[Data]
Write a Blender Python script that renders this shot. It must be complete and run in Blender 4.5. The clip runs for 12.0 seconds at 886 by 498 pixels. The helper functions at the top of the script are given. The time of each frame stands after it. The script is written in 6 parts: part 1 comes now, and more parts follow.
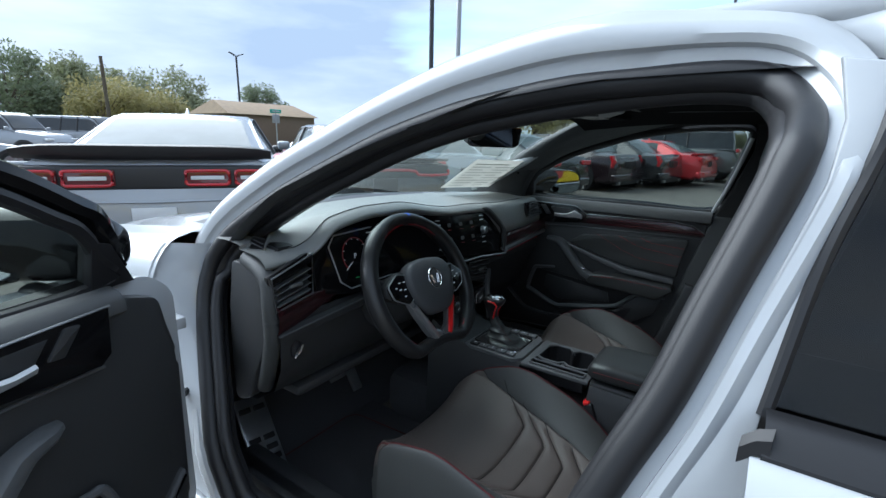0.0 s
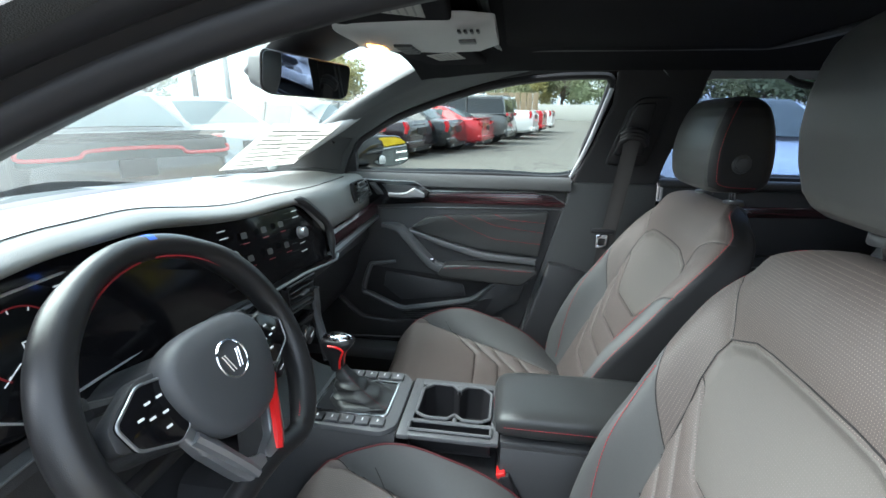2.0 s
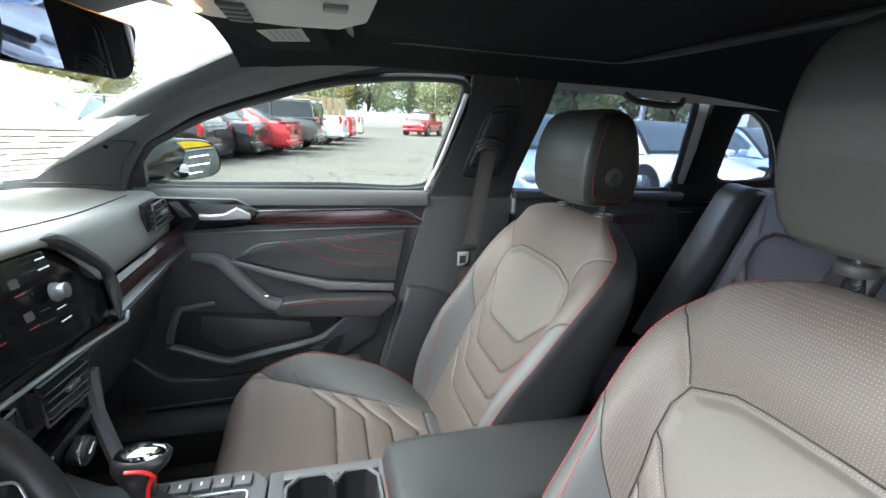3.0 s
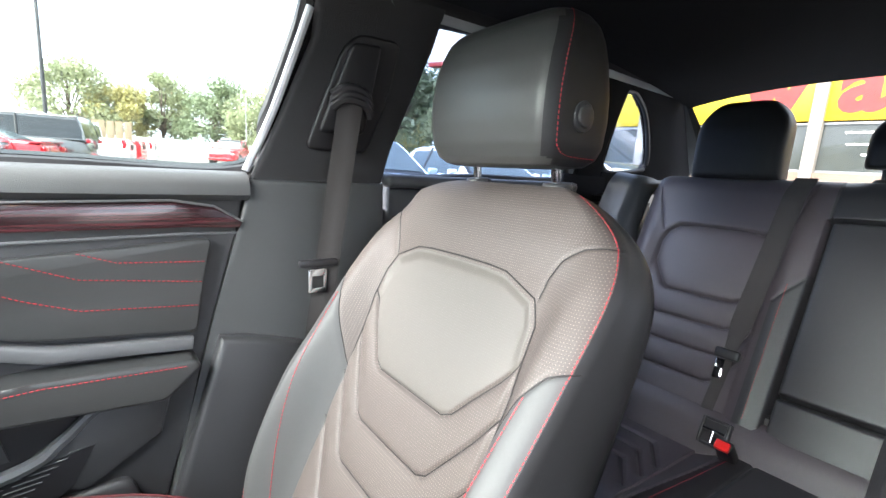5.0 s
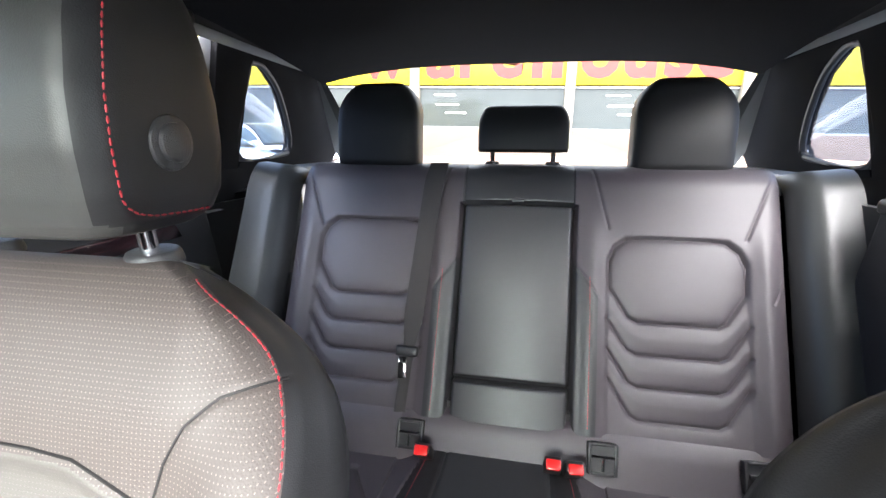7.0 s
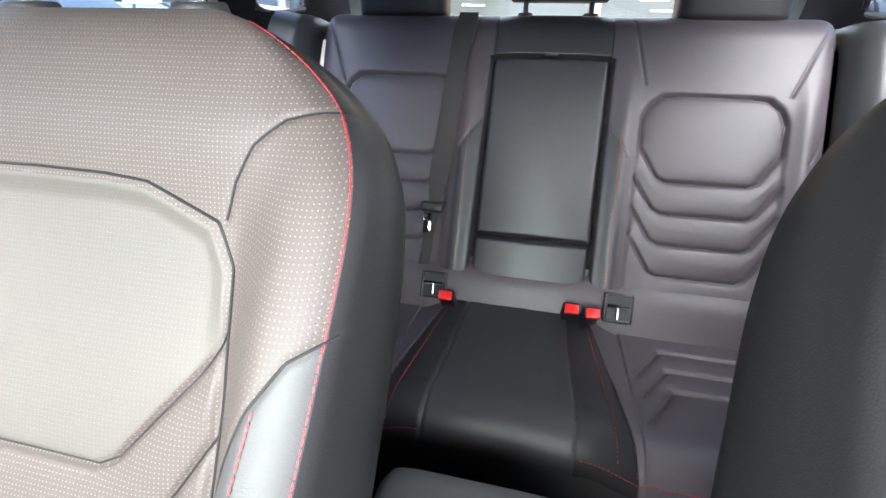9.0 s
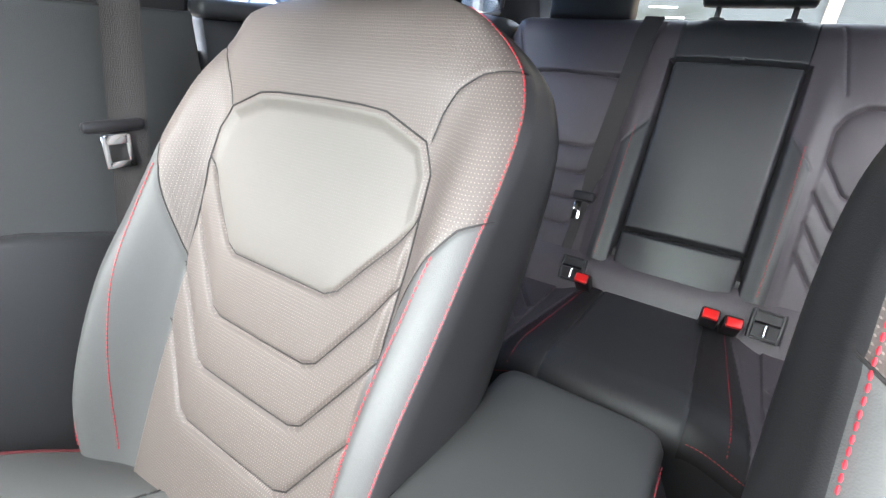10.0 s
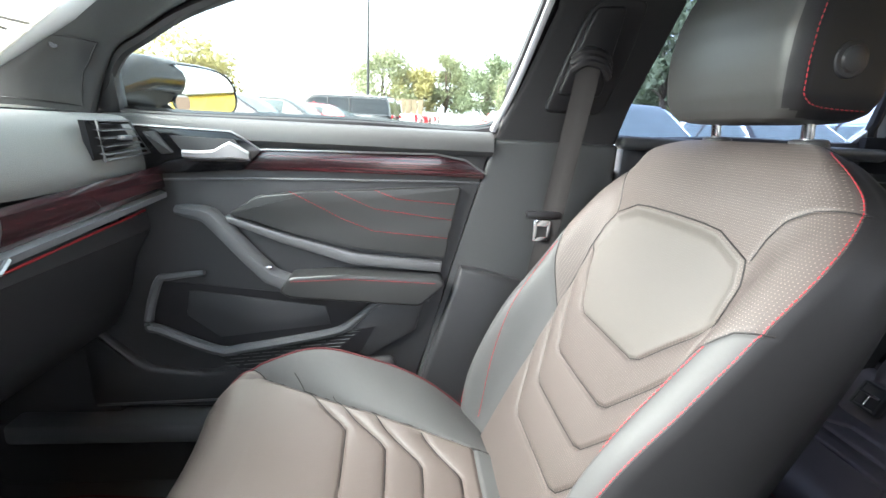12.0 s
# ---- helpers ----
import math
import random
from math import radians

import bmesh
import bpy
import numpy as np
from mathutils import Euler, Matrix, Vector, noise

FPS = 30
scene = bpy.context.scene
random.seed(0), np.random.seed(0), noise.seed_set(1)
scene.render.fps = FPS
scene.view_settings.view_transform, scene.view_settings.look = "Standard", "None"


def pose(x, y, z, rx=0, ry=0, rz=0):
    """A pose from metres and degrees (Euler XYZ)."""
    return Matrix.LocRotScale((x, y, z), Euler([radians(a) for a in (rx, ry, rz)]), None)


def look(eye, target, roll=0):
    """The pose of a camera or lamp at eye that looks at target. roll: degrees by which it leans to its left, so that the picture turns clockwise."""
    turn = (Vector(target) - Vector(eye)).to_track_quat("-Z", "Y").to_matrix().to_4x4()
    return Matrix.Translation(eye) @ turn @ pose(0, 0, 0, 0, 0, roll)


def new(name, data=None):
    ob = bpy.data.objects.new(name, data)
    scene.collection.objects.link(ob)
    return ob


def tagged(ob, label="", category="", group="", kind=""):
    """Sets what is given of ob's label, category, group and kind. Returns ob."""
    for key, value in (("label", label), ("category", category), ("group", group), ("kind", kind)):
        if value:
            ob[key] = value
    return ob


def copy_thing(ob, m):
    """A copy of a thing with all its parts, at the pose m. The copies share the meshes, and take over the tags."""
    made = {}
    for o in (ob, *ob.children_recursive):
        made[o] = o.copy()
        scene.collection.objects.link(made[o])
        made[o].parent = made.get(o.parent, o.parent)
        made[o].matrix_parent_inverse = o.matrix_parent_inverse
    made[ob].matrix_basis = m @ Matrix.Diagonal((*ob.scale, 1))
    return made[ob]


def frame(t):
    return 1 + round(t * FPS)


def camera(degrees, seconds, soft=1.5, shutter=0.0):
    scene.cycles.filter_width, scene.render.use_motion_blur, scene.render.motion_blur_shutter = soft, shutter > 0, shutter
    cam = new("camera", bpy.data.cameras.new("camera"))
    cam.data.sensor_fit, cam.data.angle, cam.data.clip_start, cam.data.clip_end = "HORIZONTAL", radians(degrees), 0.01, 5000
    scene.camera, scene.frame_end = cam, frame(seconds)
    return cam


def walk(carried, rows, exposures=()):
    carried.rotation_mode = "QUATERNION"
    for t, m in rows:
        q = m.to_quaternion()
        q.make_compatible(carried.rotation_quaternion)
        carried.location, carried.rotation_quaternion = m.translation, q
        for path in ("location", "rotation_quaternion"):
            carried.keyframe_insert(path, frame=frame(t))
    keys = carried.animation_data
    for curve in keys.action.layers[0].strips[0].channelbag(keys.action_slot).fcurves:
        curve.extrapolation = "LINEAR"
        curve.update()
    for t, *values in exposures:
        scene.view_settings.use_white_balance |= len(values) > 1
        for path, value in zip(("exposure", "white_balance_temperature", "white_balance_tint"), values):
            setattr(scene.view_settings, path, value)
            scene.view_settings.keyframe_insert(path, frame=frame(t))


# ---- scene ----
cam = camera(88.6, 12.0)
PATH = [
    (0, (-1.353, -0.215, 1.301), (0.26, 0.866, 0.82), 1.3),
    (0.5, (-1.201, -0.11, 1.276), (0.455, 0.894, 0.779), 0.4),
    (1, (-1.08, -0.038, 1.284), (0.646, 0.817, 0.746), -0.2),
    (1.5, (-1.017, -0.004, 1.279), (0.792, 0.627, 0.704), -0.3),
    (2, (-0.874, 0.103, 1.255), (1.016, 0.38, 0.664), 0.5),
    (2.5, (-0.75, 0.184, 1.268), (1.159, 0.067, 0.684), 1.7),
    (3, (-0.631, 0.212, 1.243), (1.224, -0.3, 0.699), 3.0),
    (3.2, (-0.581, 0.228, 1.237), (1.237, -0.413, 0.704), 3.3),
    (4.8, (-0.198, 0.113, 1.07), (1.424, -1.0, 0.708), 3.9),
    (5, (-0.154, 0.113, 1.066), (1.41, -1.078, 0.701), 3.8),
    (5.5, (-0.07, 0.039, 1.093), (1.167, -1.494, 0.745), 2.8),
    (6, (-0.046, -0.028, 1.122), (0.86, -1.771, 0.744), 1.6),
    (6.5, (-0.04, -0.089, 1.147), (0.549, -1.953, 0.724), 1.0),
    (6.7, (-0.035, -0.108, 1.156), (0.445, -1.998, 0.712), 0.9),
    (8.3, (-0.015, -0.089, 1.069), (0.232, -1.946, 0.369), 1.6),
    (8.5, (-0.028, -0.103, 1.077), (0.267, -1.919, 0.293), 1.3),
    (9, (-0.005, -0.059, 1.031), (0.373, -1.835, 0.192), 2.6),
    (9.5, (-0.011, 0.002, 1.013), (0.626, -1.688, 0.152), 3.2),
    (10, (-0.058, 0.067, 1.005), (0.906, -1.471, 0.166), 4.5),
    (10.5, (-0.144, 0.11, 1.03), (1.177, -1.178, 0.26), 5.5),
    (11, (-0.213, 0.123, 1.037), (1.403, -0.814, 0.321), 6.0),
    (11.5, (-0.246, 0.111, 1.013), (1.584, -0.441, 0.421), 5.6),
    (12, (-0.27, 0.102, 1.05), (1.643, -0.106, 0.503), 3.2),
]
walk(cam, [(t, look(eye, target, roll)) for t, eye, target, roll in PATH],
     exposures=[(0.0, 1.68, 5600, 5), (0.5, 1.90, 5400, 5), (1.0, 2.38, 5300, 5), (1.5, 2.90, 5650, 5), (2.0, 3.44, 6000, 6), (2.5, 3.68, 6200, 7), (3.2, 4.08, 6300, 10), (4.8, 4.65, 6350, 12), (6.5, 5.03, 6400, 13), (8.3, 5.14, 6350, 12), (9.5, 4.80, 6200, 12), (10.5, 4.77, 6300, 12), (12.0, 4.72, 6450, 11)])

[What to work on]
Take the listing above and restate it word for word, without its pictures.

[Output of the exercise]
Write a Blender Python script that renders this shot. It must be complete and run in Blender 4.5. The clip runs for 12.0 seconds at 886 by 498 pixels. The helper functions at the top of the script are given. The time of each frame stands after it. The script is written in 6 parts: part 1 comes now, and more parts follow.
0.0 s
2.0 s
3.0 s
5.0 s
7.0 s
9.0 s
10.0 s
12.0 s
# ---- helpers ----
import math
import random
from math import radians

import bmesh
import bpy
import numpy as np
from mathutils import Euler, Matrix, Vector, noise

FPS = 30
scene = bpy.context.scene
random.seed(0), np.random.seed(0), noise.seed_set(1)
scene.render.fps = FPS
scene.view_settings.view_transform, scene.view_settings.look = "Standard", "None"


def pose(x, y, z, rx=0, ry=0, rz=0):
    """A pose from metres and degrees (Euler XYZ)."""
    return Matrix.LocRotScale((x, y, z), Euler([radians(a) for a in (rx, ry, rz)]), None)


def look(eye, target, roll=0):
    """The pose of a camera or lamp at eye that looks at target. roll: degrees by which it leans to its left, so that the picture turns clockwise."""
    turn = (Vector(target) - Vector(eye)).to_track_quat("-Z", "Y").to_matrix().to_4x4()
    return Matrix.Translation(eye) @ turn @ pose(0, 0, 0, 0, 0, roll)


def new(name, data=None):
    ob = bpy.data.objects.new(name, data)
    scene.collection.objects.link(ob)
    return ob


def tagged(ob, label="", category="", group="", kind=""):
    """Sets what is given of ob's label, category, group and kind. Returns ob."""
    for key, value in (("label", label), ("category", category), ("group", group), ("kind", kind)):
        if value:
            ob[key] = value
    return ob


def copy_thing(ob, m):
    """A copy of a thing with all its parts, at the pose m. The copies share the meshes, and take over the tags."""
    made = {}
    for o in (ob, *ob.children_recursive):
        made[o] = o.copy()
        scene.collection.objects.link(made[o])
        made[o].parent = made.get(o.parent, o.parent)
        made[o].matrix_parent_inverse = o.matrix_parent_inverse
    made[ob].matrix_basis = m @ Matrix.Diagonal((*ob.scale, 1))
    return made[ob]


def frame(t):
    return 1 + round(t * FPS)


def camera(degrees, seconds, soft=1.5, shutter=0.0):
    scene.cycles.filter_width, scene.render.use_motion_blur, scene.render.motion_blur_shutter = soft, shutter > 0, shutter
    cam = new("camera", bpy.data.cameras.new("camera"))
    cam.data.sensor_fit, cam.data.angle, cam.data.clip_start, cam.data.clip_end = "HORIZONTAL", radians(degrees), 0.01, 5000
    scene.camera, scene.frame_end = cam, frame(seconds)
    return cam


def walk(carried, rows, exposures=()):
    carried.rotation_mode = "QUATERNION"
    for t, m in rows:
        q = m.to_quaternion()
        q.make_compatible(carried.rotation_quaternion)
        carried.location, carried.rotation_quaternion = m.translation, q
        for path in ("location", "rotation_quaternion"):
            carried.keyframe_insert(path, frame=frame(t))
    keys = carried.animation_data
    for curve in keys.action.layers[0].strips[0].channelbag(keys.action_slot).fcurves:
        curve.extrapolation = "LINEAR"
        curve.update()
    for t, *values in exposures:
        scene.view_settings.use_white_balance |= len(values) > 1
        for path, value in zip(("exposure", "white_balance_temperature", "white_balance_tint"), values):
            setattr(scene.view_settings, path, value)
            scene.view_settings.keyframe_insert(path, frame=frame(t))


# ---- scene ----
cam = camera(88.6, 12.0)
PATH = [
    (0, (-1.353, -0.215, 1.301), (0.26, 0.866, 0.82), 1.3),
    (0.5, (-1.201, -0.11, 1.276), (0.455, 0.894, 0.779), 0.4),
    (1, (-1.08, -0.038, 1.284), (0.646, 0.817, 0.746), -0.2),
    (1.5, (-1.017, -0.004, 1.279), (0.792, 0.627, 0.704), -0.3),
    (2, (-0.874, 0.103, 1.255), (1.016, 0.38, 0.664), 0.5),
    (2.5, (-0.75, 0.184, 1.268), (1.159, 0.067, 0.684), 1.7),
    (3, (-0.631, 0.212, 1.243), (1.224, -0.3, 0.699), 3.0),
    (3.2, (-0.581, 0.228, 1.237), (1.237, -0.413, 0.704), 3.3),
    (4.8, (-0.198, 0.113, 1.07), (1.424, -1.0, 0.708), 3.9),
    (5, (-0.154, 0.113, 1.066), (1.41, -1.078, 0.701), 3.8),
    (5.5, (-0.07, 0.039, 1.093), (1.167, -1.494, 0.745), 2.8),
    (6, (-0.046, -0.028, 1.122), (0.86, -1.771, 0.744), 1.6),
    (6.5, (-0.04, -0.089, 1.147), (0.549, -1.953, 0.724), 1.0),
    (6.7, (-0.035, -0.108, 1.156), (0.445, -1.998, 0.712), 0.9),
    (8.3, (-0.015, -0.089, 1.069), (0.232, -1.946, 0.369), 1.6),
    (8.5, (-0.028, -0.103, 1.077), (0.267, -1.919, 0.293), 1.3),
    (9, (-0.005, -0.059, 1.031), (0.373, -1.835, 0.192), 2.6),
    (9.5, (-0.011, 0.002, 1.013), (0.626, -1.688, 0.152), 3.2),
    (10, (-0.058, 0.067, 1.005), (0.906, -1.471, 0.166), 4.5),
    (10.5, (-0.144, 0.11, 1.03), (1.177, -1.178, 0.26), 5.5),
    (11, (-0.213, 0.123, 1.037), (1.403, -0.814, 0.321), 6.0),
    (11.5, (-0.246, 0.111, 1.013), (1.584, -0.441, 0.421), 5.6),
    (12, (-0.27, 0.102, 1.05), (1.643, -0.106, 0.503), 3.2),
]
walk(cam, [(t, look(eye, target, roll)) for t, eye, target, roll in PATH],
     exposures=[(0.0, 1.68, 5600, 5), (0.5, 1.90, 5400, 5), (1.0, 2.38, 5300, 5), (1.5, 2.90, 5650, 5), (2.0, 3.44, 6000, 6), (2.5, 3.68, 6200, 7), (3.2, 4.08, 6300, 10), (4.8, 4.65, 6350, 12), (6.5, 5.03, 6400, 13), (8.3, 5.14, 6350, 12), (9.5, 4.80, 6200, 12), (10.5, 4.77, 6300, 12), (12.0, 4.72, 6450, 11)])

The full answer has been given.